The ordination as a minister is free, and I’ll get the ball rolling right away. Once approved, becoming a minister gives me full rights to actually do churchy stuff. In Maryland, I’m allowed to conduct legally-binding marriages, funerals, baptisms and hold services right out of the gate. Actually, if I want to adhere to the Catholic sacraments, I can. By law, I’m equal to a real priest when it comes to taking confessions, performing last rites, and so on. I’ll even be able to give communion!
In Virginia, I have to file my credentials and notarized documents with the County Clerk for the same privileges. Free of charge, except for the notary. DC law asks that I become an incorporated entity, which is something I’ve long planned on doing. The Reverend Doctor Nacho Sasha, Inc.
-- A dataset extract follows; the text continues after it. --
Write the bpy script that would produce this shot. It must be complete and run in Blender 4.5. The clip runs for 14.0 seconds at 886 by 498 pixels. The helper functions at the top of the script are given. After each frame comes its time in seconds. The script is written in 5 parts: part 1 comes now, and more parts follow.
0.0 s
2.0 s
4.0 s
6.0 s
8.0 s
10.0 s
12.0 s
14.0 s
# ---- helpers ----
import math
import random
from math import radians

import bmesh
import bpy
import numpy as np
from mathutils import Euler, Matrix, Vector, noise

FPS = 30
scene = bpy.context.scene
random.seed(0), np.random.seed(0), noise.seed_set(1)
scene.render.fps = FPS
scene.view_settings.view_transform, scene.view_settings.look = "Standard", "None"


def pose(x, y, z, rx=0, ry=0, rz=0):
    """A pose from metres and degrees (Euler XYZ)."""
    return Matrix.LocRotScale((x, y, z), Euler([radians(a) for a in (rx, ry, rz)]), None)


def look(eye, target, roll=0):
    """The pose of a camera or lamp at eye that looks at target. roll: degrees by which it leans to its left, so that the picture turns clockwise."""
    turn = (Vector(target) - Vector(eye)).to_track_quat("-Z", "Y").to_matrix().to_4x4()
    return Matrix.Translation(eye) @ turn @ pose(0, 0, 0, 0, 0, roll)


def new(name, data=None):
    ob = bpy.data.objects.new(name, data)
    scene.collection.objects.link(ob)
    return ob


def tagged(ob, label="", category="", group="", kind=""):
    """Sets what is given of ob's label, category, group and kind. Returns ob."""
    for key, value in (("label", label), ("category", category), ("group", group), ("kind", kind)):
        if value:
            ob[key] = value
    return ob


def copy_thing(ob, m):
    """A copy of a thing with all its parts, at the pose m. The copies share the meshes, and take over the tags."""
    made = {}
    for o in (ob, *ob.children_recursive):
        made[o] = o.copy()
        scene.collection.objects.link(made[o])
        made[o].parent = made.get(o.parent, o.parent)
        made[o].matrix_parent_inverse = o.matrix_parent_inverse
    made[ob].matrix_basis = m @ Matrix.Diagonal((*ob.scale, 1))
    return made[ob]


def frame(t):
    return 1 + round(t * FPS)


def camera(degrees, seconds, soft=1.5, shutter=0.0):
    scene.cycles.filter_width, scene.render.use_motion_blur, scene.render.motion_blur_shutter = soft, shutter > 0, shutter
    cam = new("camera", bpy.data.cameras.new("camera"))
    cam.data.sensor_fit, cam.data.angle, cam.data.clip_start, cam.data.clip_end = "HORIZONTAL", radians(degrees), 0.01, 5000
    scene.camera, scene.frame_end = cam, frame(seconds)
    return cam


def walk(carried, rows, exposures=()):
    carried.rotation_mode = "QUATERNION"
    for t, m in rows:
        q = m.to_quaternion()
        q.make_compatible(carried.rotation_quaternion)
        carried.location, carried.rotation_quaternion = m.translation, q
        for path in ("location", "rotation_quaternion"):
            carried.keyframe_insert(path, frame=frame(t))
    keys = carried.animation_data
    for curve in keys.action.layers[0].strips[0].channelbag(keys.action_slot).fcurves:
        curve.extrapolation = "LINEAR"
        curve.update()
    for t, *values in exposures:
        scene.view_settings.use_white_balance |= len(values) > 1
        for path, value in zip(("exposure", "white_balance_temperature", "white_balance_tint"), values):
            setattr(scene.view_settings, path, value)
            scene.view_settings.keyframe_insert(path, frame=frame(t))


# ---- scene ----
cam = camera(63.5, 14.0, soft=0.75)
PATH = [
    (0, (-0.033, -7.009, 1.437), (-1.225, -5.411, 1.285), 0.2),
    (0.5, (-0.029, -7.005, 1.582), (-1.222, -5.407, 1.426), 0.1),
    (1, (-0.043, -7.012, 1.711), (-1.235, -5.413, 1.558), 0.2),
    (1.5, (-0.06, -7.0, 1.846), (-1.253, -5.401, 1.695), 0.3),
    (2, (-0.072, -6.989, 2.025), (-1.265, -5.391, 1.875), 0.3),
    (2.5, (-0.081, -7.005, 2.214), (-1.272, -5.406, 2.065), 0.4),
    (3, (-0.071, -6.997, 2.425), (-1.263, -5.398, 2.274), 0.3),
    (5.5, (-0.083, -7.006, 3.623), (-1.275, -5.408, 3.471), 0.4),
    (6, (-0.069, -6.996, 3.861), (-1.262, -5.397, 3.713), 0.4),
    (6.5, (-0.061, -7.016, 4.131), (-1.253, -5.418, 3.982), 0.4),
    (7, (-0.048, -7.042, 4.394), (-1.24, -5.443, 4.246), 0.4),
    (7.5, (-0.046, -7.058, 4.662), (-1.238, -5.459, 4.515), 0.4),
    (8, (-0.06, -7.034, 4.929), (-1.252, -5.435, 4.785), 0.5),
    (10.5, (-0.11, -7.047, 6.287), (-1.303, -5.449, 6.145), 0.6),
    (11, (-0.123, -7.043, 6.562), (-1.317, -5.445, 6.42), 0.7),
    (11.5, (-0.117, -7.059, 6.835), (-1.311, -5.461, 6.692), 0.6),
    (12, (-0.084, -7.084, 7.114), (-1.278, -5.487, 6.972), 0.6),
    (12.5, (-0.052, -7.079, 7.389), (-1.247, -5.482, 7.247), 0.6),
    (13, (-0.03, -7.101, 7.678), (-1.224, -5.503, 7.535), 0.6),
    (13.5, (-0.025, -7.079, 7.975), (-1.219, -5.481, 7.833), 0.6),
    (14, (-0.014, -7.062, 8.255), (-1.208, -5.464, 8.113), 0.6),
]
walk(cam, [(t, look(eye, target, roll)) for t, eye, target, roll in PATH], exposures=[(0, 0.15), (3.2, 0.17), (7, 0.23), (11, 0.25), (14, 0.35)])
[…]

I’m going to go the Catholic route, I think. Anybody want their baby to be baptized? Let me know. And if any of you gays want married, no problem. I’ll do it for free. Beer’s on you. I won’t do last rites, because sick people are a drag.
Ultimately, my goal is to fill the wall of my office with degrees. I’d love an honorary degree from a real university, but I think you have to be rich and famous to get one of those. One thing’s for sure – being a preacher will get me laid. Bless you my child. Get on your knees and prepare to take the host of heaven! Behold! The Lion of Judah!
Take confessions! At a catholic girls school ofcourse.
Oh, but of course. One Act of Contrition, three Hail Mary’s, ten Our Father’s, and a blow job.